Libya struggles to resume oil exports

Libyan oil fields16 September 2013, Tripoli – Libya struggled to resume oil exports, reduced almost to a trickle by protesters, as an attempt of a deal with the government collapsed in the country’s east and uncertainty prevailed over a deal in the west.

The government has been locked in talks with feuding tribes, militia and protester group over the past two months as output collapsed to a tenth of Libya’s maximum capacity of 1.5 million barrels per day.

The stoppages have cost the Libyan government billions of dollars in lost revenues and have contributed to a spike in global prices to a six-month high during August.

Local Libyan media, including Libya Herald, reported over the weekend that protesters in the east, which produces around two thirds of Libyan output, have reached a deal to reopen export terminals from Monday while demanding a number of conditions to be met within three months.

But the spokesman for the protesters denied the reports.

“There is no deal and the port terminals in the east from Es Sider, Ras Lanuf to Brega and Hariga are closed for exports until the protesters demands are met.

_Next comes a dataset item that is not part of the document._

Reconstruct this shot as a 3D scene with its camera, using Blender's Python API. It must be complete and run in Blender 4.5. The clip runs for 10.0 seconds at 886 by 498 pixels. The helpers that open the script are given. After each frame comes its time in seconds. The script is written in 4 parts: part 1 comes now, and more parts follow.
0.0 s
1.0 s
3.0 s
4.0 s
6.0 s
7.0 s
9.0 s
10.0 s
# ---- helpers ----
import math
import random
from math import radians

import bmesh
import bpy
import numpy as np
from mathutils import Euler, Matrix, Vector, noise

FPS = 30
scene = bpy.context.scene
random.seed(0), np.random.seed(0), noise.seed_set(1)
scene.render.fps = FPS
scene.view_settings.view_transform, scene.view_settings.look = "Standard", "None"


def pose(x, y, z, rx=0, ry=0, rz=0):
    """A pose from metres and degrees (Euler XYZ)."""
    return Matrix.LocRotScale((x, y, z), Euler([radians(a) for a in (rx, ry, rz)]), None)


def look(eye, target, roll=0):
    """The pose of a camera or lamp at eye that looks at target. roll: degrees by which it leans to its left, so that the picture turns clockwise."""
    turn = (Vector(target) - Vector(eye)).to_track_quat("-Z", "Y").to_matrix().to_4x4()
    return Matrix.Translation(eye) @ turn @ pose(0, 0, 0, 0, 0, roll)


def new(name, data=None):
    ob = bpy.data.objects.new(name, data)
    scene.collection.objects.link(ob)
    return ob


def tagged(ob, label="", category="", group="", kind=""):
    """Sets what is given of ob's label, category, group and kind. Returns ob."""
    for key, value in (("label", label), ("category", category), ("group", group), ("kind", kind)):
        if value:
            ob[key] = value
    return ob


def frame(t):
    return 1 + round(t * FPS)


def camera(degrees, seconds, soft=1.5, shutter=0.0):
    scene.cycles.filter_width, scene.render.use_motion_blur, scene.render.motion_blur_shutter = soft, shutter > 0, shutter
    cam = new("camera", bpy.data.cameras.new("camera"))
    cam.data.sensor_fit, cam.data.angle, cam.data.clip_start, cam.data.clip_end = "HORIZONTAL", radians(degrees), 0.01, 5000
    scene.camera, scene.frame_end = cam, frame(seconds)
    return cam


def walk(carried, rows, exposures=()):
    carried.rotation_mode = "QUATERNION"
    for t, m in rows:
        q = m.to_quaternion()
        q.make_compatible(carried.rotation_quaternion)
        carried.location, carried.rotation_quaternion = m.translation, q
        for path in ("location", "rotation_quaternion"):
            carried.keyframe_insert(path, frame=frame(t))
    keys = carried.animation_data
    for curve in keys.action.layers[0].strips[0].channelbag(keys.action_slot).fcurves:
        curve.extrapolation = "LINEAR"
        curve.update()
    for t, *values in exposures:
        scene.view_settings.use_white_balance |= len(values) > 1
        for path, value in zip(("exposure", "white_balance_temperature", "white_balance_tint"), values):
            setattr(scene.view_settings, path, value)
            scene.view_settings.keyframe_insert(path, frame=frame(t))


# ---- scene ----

The government has not responded to our demands,” Osama al-Oreibi told Reuters.

Al-Oreibi is the spokesman for the federalists in the “Brega political office”, headed by Ibrahim al Jathran, who is seeking a bigger role in the oil industry.

Dialogue with protesters in Libya’s west, which produces around a third of its output, looked slightly more positive bit, although government officials said they remained cautious about the prospects of an immediate field reopening.

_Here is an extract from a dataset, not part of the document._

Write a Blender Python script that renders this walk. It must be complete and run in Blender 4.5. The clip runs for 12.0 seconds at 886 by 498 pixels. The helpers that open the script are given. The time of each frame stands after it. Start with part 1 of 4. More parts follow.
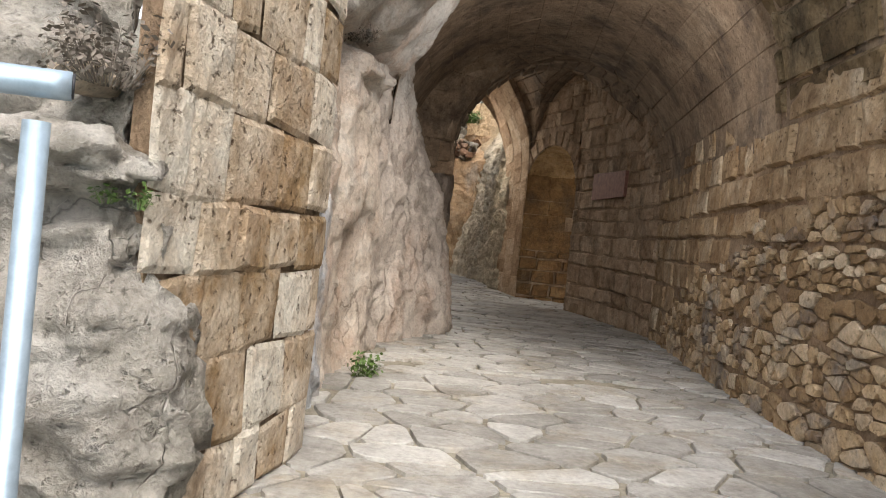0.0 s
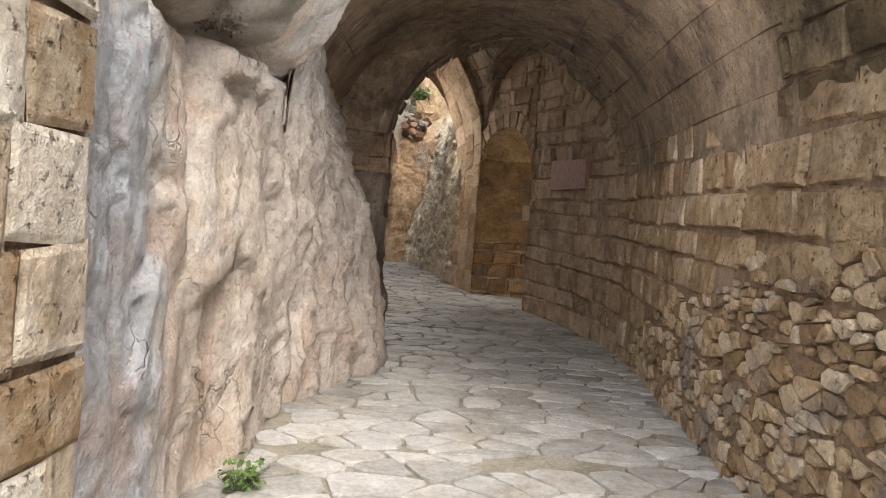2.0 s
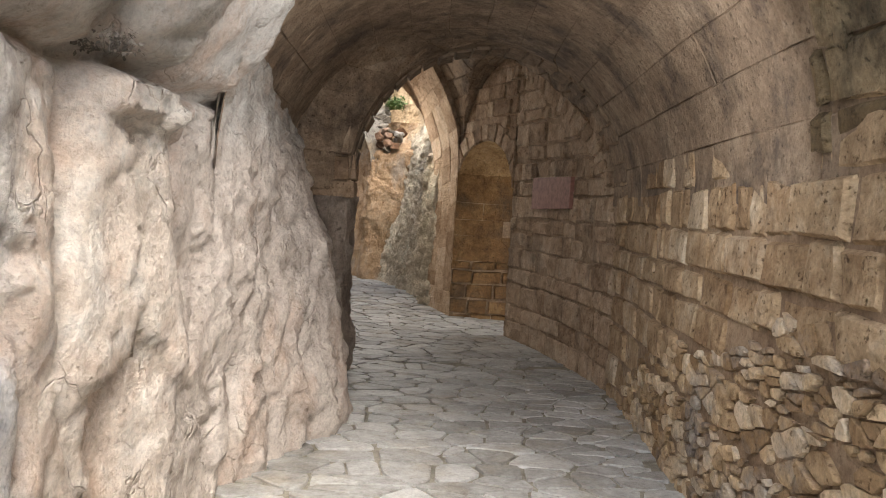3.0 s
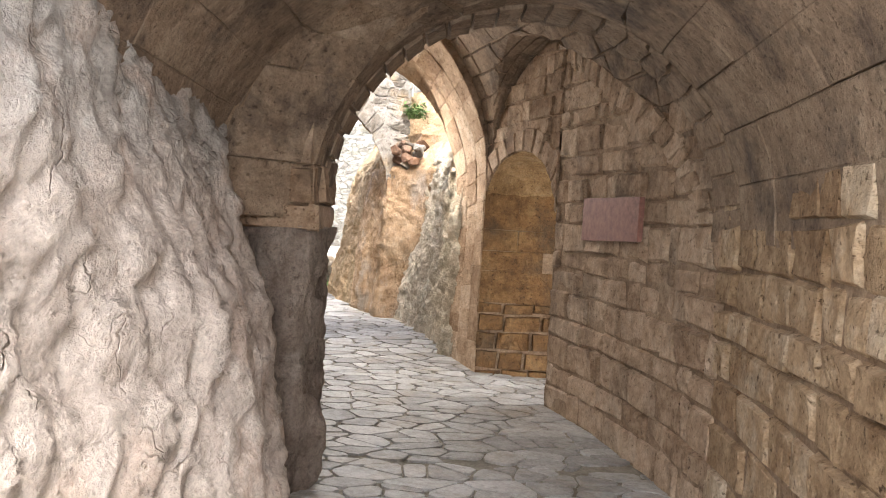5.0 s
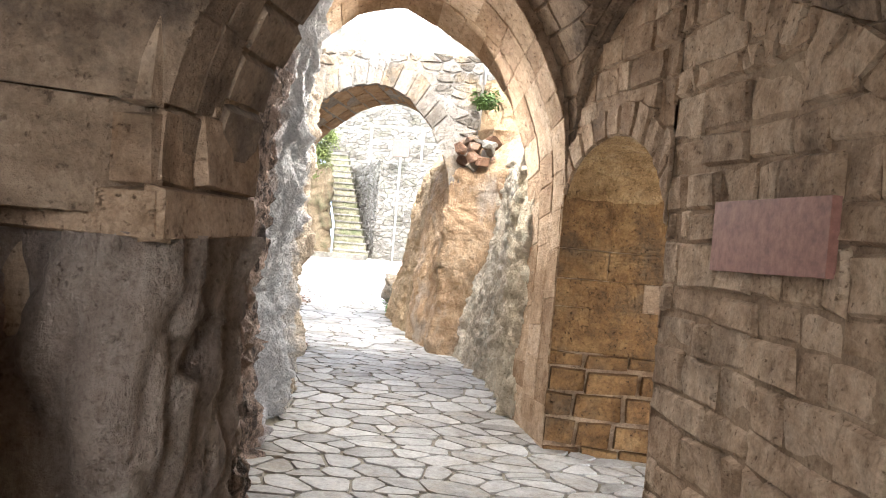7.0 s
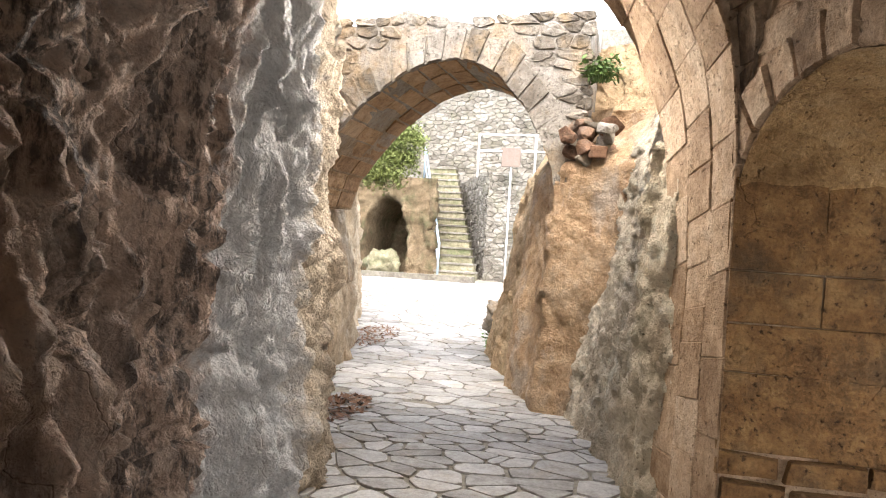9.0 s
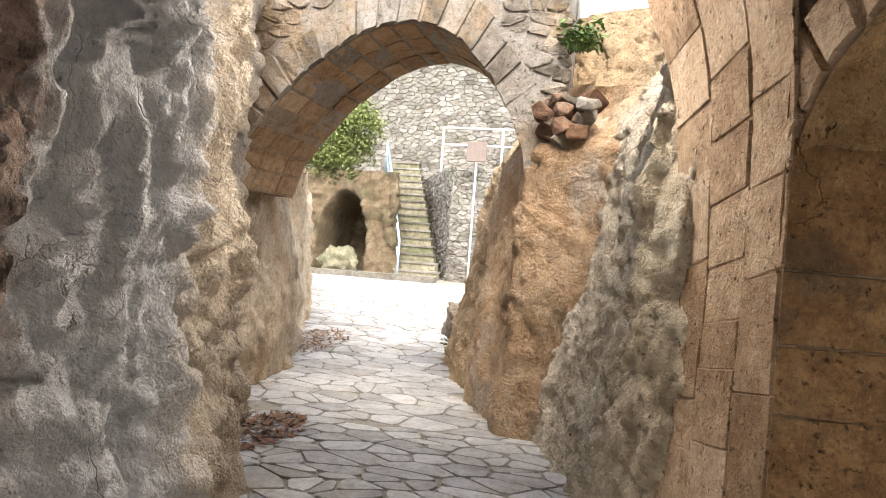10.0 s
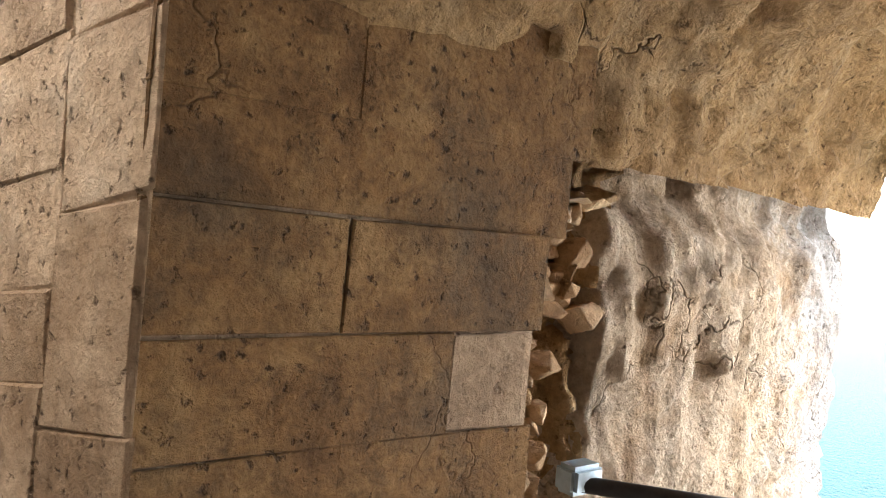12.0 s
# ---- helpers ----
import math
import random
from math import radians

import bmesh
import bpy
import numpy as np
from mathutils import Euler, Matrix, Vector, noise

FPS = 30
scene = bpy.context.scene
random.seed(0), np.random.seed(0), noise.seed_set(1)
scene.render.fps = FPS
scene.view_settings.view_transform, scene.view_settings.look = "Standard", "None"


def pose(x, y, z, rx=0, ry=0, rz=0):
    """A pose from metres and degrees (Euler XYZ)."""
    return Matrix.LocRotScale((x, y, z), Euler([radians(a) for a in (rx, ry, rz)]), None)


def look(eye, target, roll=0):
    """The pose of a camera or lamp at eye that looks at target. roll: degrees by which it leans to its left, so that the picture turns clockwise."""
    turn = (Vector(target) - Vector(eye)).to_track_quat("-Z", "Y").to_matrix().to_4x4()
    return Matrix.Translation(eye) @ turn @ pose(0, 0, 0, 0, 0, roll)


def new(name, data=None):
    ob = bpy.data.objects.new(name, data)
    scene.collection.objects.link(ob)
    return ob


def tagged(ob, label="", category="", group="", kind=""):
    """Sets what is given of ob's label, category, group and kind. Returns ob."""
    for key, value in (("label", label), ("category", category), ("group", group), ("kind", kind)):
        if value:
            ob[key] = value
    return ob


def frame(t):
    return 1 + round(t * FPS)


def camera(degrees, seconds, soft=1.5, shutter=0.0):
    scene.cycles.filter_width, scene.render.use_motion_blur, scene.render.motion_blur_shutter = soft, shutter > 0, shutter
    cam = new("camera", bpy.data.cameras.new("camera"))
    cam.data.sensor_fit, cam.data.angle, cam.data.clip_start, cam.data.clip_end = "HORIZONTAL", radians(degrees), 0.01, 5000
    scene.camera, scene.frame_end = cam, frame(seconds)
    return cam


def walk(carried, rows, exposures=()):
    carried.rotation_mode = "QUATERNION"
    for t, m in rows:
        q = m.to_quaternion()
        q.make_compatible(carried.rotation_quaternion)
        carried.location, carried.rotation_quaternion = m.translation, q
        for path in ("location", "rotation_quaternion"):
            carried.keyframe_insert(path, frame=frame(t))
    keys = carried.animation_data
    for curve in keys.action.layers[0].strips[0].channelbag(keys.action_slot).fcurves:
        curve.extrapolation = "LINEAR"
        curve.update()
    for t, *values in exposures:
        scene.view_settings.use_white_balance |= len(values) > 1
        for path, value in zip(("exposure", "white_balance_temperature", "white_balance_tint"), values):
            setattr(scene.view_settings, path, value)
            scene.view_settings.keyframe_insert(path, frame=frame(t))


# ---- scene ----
cam = camera(61.1, 12.0, soft=1.0)
# seconds, x, y, z, yaw, pitch, roll to the left
ROWS = [
    (0.0, 0.363, 0.83, 0.77, 0.59, -1.19, 5.87),
    (0.5, 0.418, 1.127, 0.84, 1.75, -2.23, 5.61),
    (1.0, 0.49, 1.39, 0.931, 1.57, -3.26, 4.62),
    (1.5, 0.53, 1.631, 1.014, -0.18, -3.91, 3.81),
    (2.0, 0.571, 1.843, 1.135, -2.29, -3.43, 4.32),
    (2.5, 0.634, 2.116, 1.26, -3.2, -3.25, 4.16),
    (3.0, 0.664, 2.456, 1.328, -3.6, -3.11, 3.68),
    (5.0, 0.925, 4.455, 1.43, -0.59, -1.8, 3.53),
    (5.5, 1.017, 5.025, 1.423, 1.72, -1.52, 3.81),
    (6.0, 1.142, 5.536, 1.412, 3.6, -1.18, 4.21),
    (6.5, 1.195, 6.069, 1.423, 5.68, -1.02, 4.69),
    (8.5, 1.272, 8.297, 1.461, 12.29, -1.16, 3.71),
    (9.0, 1.144, 8.855, 1.452, 16.46, -0.29, 3.46),
    (9.5, 1.035, 9.379, 1.433, 17.31, 0.04, 3.71),
    (10.0, 0.962, 9.856, 1.411, 13.77, -0.11, 4.43),
    (10.5, 0.985, 10.293, 1.412, 2.45, -0.45, 4.07),
    (11.0, 1.035, 10.631, 1.389, -11.43, -0.67, 4.65),
    (11.5, 1.074, 10.869, 1.389, -26.48, -1.27, 5.01),
    (12.0, 1.043, 11.085, 1.398, -38.99, -0.95, 5.2),
]
EXPOSURES = [(0.0, 2.25, 6700, 10), (1.5, 2.5, 6600, 10), (3.0, 2.85, 6500, 10), (5.0, 3.8, 6350, 12), (6.5, 4.0, 6150, 10), (8.5, 3.58, 6600, 12), (10.0, 3.28, 6700, 12), (10.5, 3.12, 6800, 13), (12.0, 3.65, 6500, 10)]
walk(cam, [(t, pose(x, y, z, 90 + p, 0, w) @ pose(0, 0, 0, 0, 0, r)) for t, x, y, z, w, p, r in ROWS], EXPOSURES)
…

After weekend negotiations, the government told state National Oil Corp (NOC) that they could expect a major blocked pipeline to resume operations on Monday, a senior Libyan oil official said on Monday.

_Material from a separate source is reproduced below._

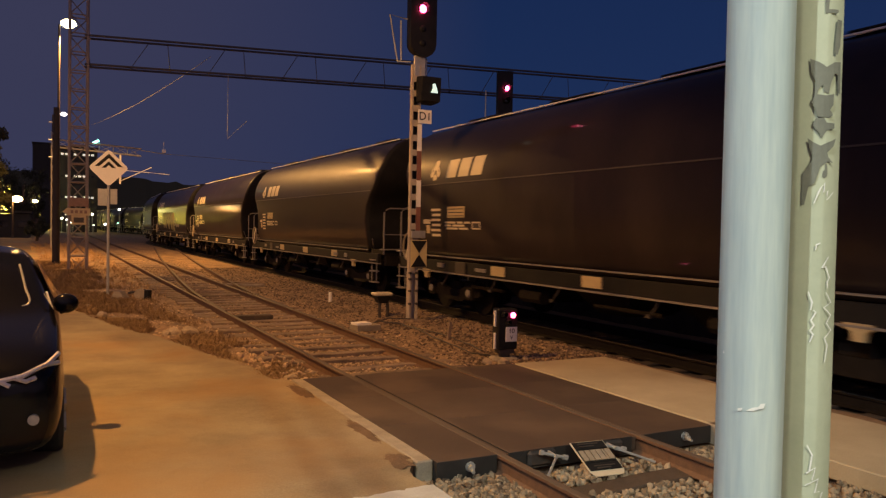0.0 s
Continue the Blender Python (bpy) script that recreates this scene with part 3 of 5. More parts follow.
def build_posts():
    c1, r1 = (-2.013, 1.136), 0.0705
    c2, r2 = (-1.782, 1.198), 0.075
    p = thing("steel_post", (0, 0, 0), label="pale bluish-green painted round steel post, chipped", category="post", group="posts by the crossing")
    bm = B()
    n = 40
    rings = []
    for k in range(46):
        z = -0.15 + 5.2 * k / 45
        rings.append([(c1[0] + (r1 + 0.0011 * math.sin(7 * a) + 0.0012 * noise.noise((a * 2, z * 1.3, 0))) * math.cos(a), c1[1] + (r1 + 0.0011 * math.sin(7 * a)) * math.sin(a), z) for a in (2 * math.pi * i / n for i in range(n))])
    loft(bm, rings)
    part("tube", bm, M_POLE, p, "", True)
    f1 = math.atan2(-0.06 - c1[1], -3.42 - c1[0])
    on_tube("paint_chip", p, c1, r1, f1, [(-0.006, 1.513), (0.006, 1.521), (0.018, 1.523), (0.022, 1.530), (0.032, 1.531), (0.028, 1.520), (0.018, 1.518), (0.008, 1.513)], M_TAGW, "white paint chip", 0.0030)
    on_tube("paint_chip", p, c1, r1, f1, [(-0.022, 1.516), (-0.012, 1.519), (-0.015, 1.512), (-0.023, 1.511)], M_TAGW, "white paint chip", 0.0030)
    on_tube("paint_chip", p, c1, r1, f1, [(-0.062, 1.63), (-0.059, 1.637), (-0.057, 1.629)], M_TAGW, "white paint chip", 0.0030)
    q = thing("steel_post", (0, 0, 0), label="grey-green eight-sided steel post with spray and marker scrawls", category="post", group="posts by the crossing")
    bm = B()
    f2 = math.atan2(-0.06 - c2[1], -3.42 - c2[0])
    rings = []
    for k in range(30):
        z = -0.15 + 5.2 * k / 29
        ring = []
        for i in range(8):
            for da, rr in ((-3, 1.0), (3, 1.0)):
                a = f2 + radians(45 * i - 9 + da)
                ring.append((c2[0] + rr * (r2 + 0.0025) * math.cos(a), c2[1] + rr * (r2 + 0.0025) * math.sin(a), z))
        rings.append(ring)
    loft(bm, rings)
    part("tube", bm, M_POLE2, q, "", True)
    bm = B()
    bmesh.ops.create_cone(bm, cap_ends=True, segments=24, radius1=r2 + 0.02, radius2=r2 + 0.003, depth=0.10, matrix=Matrix.Translation((c2[0], c2[1], 0.03)))
    part("base_collar", bm, M_POLE2, q, "", True)

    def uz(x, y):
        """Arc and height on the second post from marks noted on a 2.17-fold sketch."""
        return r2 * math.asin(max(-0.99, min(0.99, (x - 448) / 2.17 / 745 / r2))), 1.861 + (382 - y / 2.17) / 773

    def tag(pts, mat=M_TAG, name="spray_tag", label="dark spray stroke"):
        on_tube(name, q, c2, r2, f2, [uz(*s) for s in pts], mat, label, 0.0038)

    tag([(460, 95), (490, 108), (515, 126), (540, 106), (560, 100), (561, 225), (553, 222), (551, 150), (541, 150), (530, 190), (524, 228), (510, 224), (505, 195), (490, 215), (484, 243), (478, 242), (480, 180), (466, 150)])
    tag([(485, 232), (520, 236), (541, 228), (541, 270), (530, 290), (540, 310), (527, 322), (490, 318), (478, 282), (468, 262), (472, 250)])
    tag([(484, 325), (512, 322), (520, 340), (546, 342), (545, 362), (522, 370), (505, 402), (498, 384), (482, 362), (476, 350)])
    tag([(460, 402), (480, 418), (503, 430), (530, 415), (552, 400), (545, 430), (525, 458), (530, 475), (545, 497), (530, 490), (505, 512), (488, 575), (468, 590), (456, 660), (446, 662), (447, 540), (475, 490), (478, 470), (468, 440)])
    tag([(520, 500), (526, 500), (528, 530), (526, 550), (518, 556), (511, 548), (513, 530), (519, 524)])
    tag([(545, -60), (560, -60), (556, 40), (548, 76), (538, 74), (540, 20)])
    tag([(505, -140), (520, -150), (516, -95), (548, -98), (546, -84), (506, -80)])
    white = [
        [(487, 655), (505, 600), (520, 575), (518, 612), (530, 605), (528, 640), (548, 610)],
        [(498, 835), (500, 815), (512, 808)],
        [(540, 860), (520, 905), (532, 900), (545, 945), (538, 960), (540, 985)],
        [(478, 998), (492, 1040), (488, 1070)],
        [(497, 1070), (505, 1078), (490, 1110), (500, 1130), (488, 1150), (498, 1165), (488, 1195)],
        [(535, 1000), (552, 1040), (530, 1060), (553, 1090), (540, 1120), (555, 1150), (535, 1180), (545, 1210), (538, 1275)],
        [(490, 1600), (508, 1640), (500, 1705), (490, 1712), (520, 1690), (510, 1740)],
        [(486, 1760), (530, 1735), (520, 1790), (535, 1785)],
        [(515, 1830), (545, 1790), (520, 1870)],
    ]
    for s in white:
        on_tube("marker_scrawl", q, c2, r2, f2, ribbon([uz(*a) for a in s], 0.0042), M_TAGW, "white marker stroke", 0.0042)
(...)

The pipeline links the El Feel and El Sharara fields in the south to the ports of Mellitah and Zawiya.

The official asked not to be named as he said he still had concerns the deal could de delayed.

“Our people are ready to restart production but we are still waiting for the valves to be reopened. We are waiting for confirmation,” he said.

“It’s supposed to start by the evening, but could happen at any time. This is what we were told by the people doing the negotiations,” he added.